Kadınla istişare meselesini, istişare adabı üzerine, âlimlerin sünnete dayanarak tespit ettiği umumi prensipler muvacehesinde ele almak en doğru yoldur. Bu cümleden olarak, müşavirin “liyakat”ı üzerinde ısrarla, ittifakla durulmuştur. Öyle ise istişare etme ihtiyacı duyulan mesele kadının ihtisas, bilgi ve tecrübesiyle alâkalı değilse, elbette ona müracaat fayda değil, zarar getirebilir. Nitekim Münâvi, “Kadınlara itaat pişmanlıktır.” rivayetini -zayıf olduğuna dikkat çekmekle beraber- “erkeklere ait işlerde” diye kaydeder.
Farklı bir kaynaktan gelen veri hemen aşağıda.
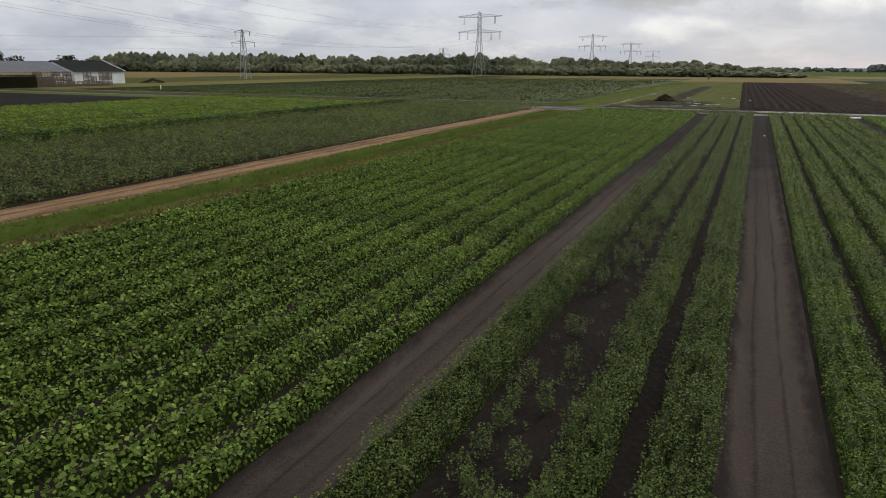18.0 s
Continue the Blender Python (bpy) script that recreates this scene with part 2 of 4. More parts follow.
SOIL = earth("dark_moist_soil", (0.0131, 0.01093, 0.009936), (0.02621, 0.02087, 0.01888), (0.03629, 0.02981, 0.02683))
WHEELS = [a + (e - a) * u for a, e in ((6.62, 8.35), (13.55, 15.3), (24.25, 25.9), (35.2, 37.0)) for u in (0.24, 0.77)]
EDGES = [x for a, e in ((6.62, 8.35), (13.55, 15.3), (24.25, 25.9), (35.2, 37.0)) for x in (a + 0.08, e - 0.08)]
def track_paint(name, wet_to, dry_to):
    """Bare wheeled soil: dark and moist, drying to grey-brown over a stretch of its length."""
    p = Paint(name, 0.9, 0, 0.015)
    a, c, d = p.noise(0.7, 5, (1, 0.07, 1)), p.noise(6.0, 6), p.noise(36.0, 3)
    split = p.n.new("ShaderNodeSeparateXYZ")
    p.l.new(p.where, split.inputs[0])
    y = p.sum("ADD", split.outputs[1], p.step(p.noise(0.12, 4, (1, 1, 1)), 0.3, 0.7, -9.0, 9.0))
    dry = p.sum("MULTIPLY", p.step(y, wet_to, wet_to + 18), p.step(y, dry_to, dry_to + 22, 1.0, 0.0))
    wet_c = p.mix(p.step(a, 0.38, 0.64), (0.021, 0.018, 0.0165), (0.033, 0.028, 0.0255))
    dry_c = p.mix(p.step(a, 0.38, 0.64), (0.05, 0.04, 0.034), (0.088, 0.070, 0.06))
    base = p.mix(dry, wet_c, dry_c)
    base = p.mix(p.step(c, 0.45, 0.8, 0.0, 0.5), base, p.mix(dry, (0.040, 0.034, 0.033), (0.088, 0.073, 0.065)))
    base = p.mix(p.step(d, 0.35, 0.7, 0.0, 0.5), base, (0.012, 0.010, 0.010))
    # darker thin lines beside the ruts, darker bands along both track edges
    base = p.mix(p.step(p.lines([w + 0.17 for w in WHEELS[::2]] + [w - 0.2 for w in WHEELS[1::2]], 0.07), 0.0, 1.0, 0.0, 0.45), base, (0.016, 0.013, 0.0125))
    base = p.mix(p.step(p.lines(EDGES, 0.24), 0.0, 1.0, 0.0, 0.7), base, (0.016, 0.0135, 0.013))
    return p.colour(base).gloss(p.step(a, 0.35, 0.65, 0.75, 0.98)).bump(p.mix(0.4, c, d), 1.0, 0.07).m


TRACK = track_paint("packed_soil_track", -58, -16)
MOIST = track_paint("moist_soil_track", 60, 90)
BLACK = earth("black_tilled_soil", (0.0119, 0.0102, 0.00935), (0.0221, 0.0187, 0.017), (0.02975, 0.0255, 0.0238), 0.1, 2.0)
SAND = earth("brown_sand", (0.1643, 0.09856, 0.05184), (0.2777, 0.1837, 0.0972), (0.1219, 0.07392, 0.04536), 1.8, 5.0, (0.8, 0.95), 1.0, (1, 0.12, 1), 0.05,
             [((-15.2, -16.3, -17.35), 0.28, (0.27, 0.18, 0.10), 0.4), ((-15.72, -16.85), 0.22, (0.075, 0.043, 0.032), 0.8), ((-17.75, -14.72), 0.2, (0.06, 0.045, 0.03), 0.75)])
MUD = earth("wet_grey_mud", (0.022, 0.019, 0.018), (0.05, 0.045, 0.043), (0.085, 0.078, 0.075), 1.5, 3.0, (0.4, 0.95), 0.9, (0.1, 1, 1), 0.12)
VERGE = earth("olive_road_verge", (0.04, 0.045, 0.015), (0.078, 0.086, 0.024), (0.125, 0.105, 0.042), 0.35, 2.5, (0.85, 0.95), 0.8, (0.3, 1, 1))
TURF = earth("rough_turf", (0.0522, 0.07544, 0.017), (0.0882, 0.1164, 0.026), (0.135, 0.1148, 0.045), 0.12, 1.8, (0.85, 0.95), 0.8)
BANK = earth("lush_bank_turf", (0.04436, 0.06826, 0.0135), (0.07541, 0.1057, 0.021), (0.0887, 0.1024, 0.02625), 0.3, 4.0, (0.85, 0.95), 0.8)
SCRAPED = earth("scraped_turf", (0.021, 0.017, 0.014), (0.045, 0.042, 0.018), (0.085, 0.078, 0.034), 0.16, 1.6, (0.7, 0.95), 0.9)
# wet furrow floors, blackened further with the shade between the ridges
PLOUGHED = earth("ploughed_furrow_dark_soil", (0.005035, 0.003205, 0.002712), (0.01007, 0.005916, 0.00468), (0.01397, 0.008138, 0.006166), 0.08, 2.2, (0.75, 0.95), 1.0)
WEEDY = earth("brown_weedy_soil", (0.0185, 0.0145, 0.0095), (0.032, 0.030, 0.012), (0.04, 0.028, 0.017), 0.05, 0.9, (0.85, 0.95), 0.8, (1, 0.3, 1))
MEADOW = earth("meadow", (0.04802, 0.07127, 0.01591), (0.06803, 0.09264, 0.02169), (0.05603, 0.07838, 0.02169), 0.02, 0.7, (0.9, 0.95), 0.6)
STUBBLE = earth("straw_stubble", (0.1478, 0.1154, 0.05198), (0.1996, 0.1586, 0.07623), (0.1257, 0.1081, 0.04851), 0.02, 0.5, (0.9, 0.95), 0.4, (0.2, 1, 1))
CROPSOIL = earth("crop_soil", (0.018, 0.02, 0.01), (0.03, 0.035, 0.014), (0.03, 0.028, 0.02), 0.2, 2.0)
BRUSH = earth("dead_brown_litter", (0.05, 0.04225, 0.027), (0.1172, 0.09425, 0.054), (0.1798, 0.1495, 0.087), 0.9, 7.0, (0.85, 0.95), 1.0, (1, 0.3, 1), 0.05,
              [((-9.95,), 0.42, (0.125, 0.066, 0.032), 0.75), ((-10.6,), 0.25, (0.022, 0.018, 0.014), 0.6)])
EDGE_MUD = earth("wet_bed_edge_mud", (0.02811, 0.02489, 0.0257), (0.05623, 0.05141, 0.05301), (0.07229, 0.06587, 0.06587), 0.6, 3.0, (0.25, 0.7), 0.4, (1, 0.2, 1), 0.35)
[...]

Liyakat açısından erkek, kadından farklı değildir. Bilgi, görgü, ihtisas, tecrübe ve alâka gibi, müracaatı meşru ve gerekli kılan bir vasfı taşımadıkça, sırf “erkek olduğu için” erkeğe müracaat hiçbir âlim tarafından tavsiye edilmemiştir. Yukarıda kaydedilen misallerde, Hz. Şuayb’ın kızının, o meselede bilgi ve dirayet sahibi olduğunu gösteren rivayetleri müfessirler kaydederler.
Şu halde liyakatli olan herkes, kadın veya erkek, istişareye layıktır. Olmayan da değildir, ölçü cinsiyet değil, liyâkattir. Ne var ki, bir beldenin veya bir milletin hâkim kültüründe, kadın, sadece mutfak ve diğer günlük işlere hapsedilir, okuyup mânen-ruhen-ilmen yetişip gelişmesi önlenirse istişare dışı bırakılmaya mahkum edilir. Bu hâlin elbette İslamla bir ilgisi yoktur.